President Marcos responded to Tuesday's disruption by cancelling a scheduled luncheon with foreign media, signalling that the government perceives the religious sect's mobilisation as a matter warranting highest-level attention. This gesture underscores how the INC's capacity to commandeer major urban infrastructure and attract enormous crowds remains a political fact that even sitting executives cannot entirely dismiss or ignore, despite the administration's apparent determination to prosecute Marcoleta and other Duterte associates.

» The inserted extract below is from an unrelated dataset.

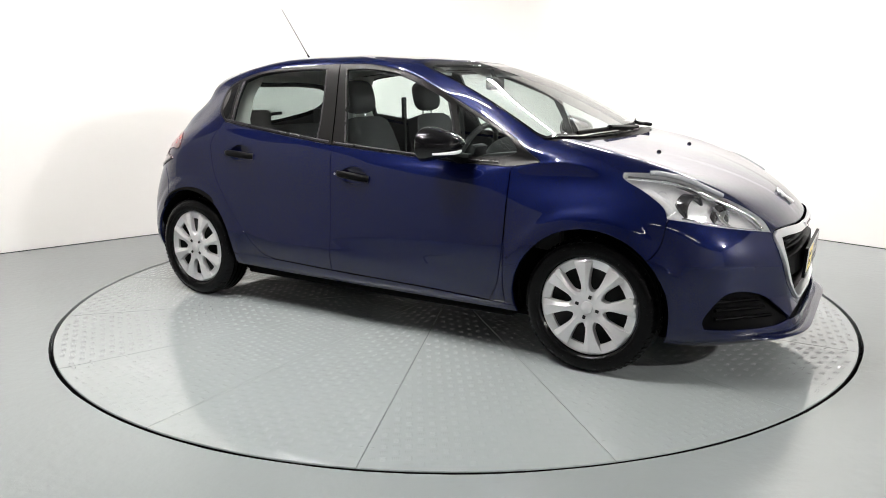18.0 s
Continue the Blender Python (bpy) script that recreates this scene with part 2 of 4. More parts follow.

For Malaysian observers and regional analysts, the Philippine situation illustrates persistent challenges facing Southeast Asian democracies attempting to manage institutional rivalries and factional competition within frameworks nominally committed to rule of law. The apparent instrumentalisation of prosecutorial authority, the mobilisation of religious organisations for political objectives, and the blurring of boundaries between legitimate accountability and factional advantage represent patterns observable across the region. The Philippines' constitutional design requires Senate participation in impeachment proceedings, creating scenarios where individual senators wielding strong organisational support—whether religious, familial, or ideological—can effectively determine political outcomes. As Duterte's trial unfolds, the position maintained by Marcoleta and other church-aligned senators may determine whether the impeachment represents genuine institutional accountability or merely the temporary victory of one political faction over another.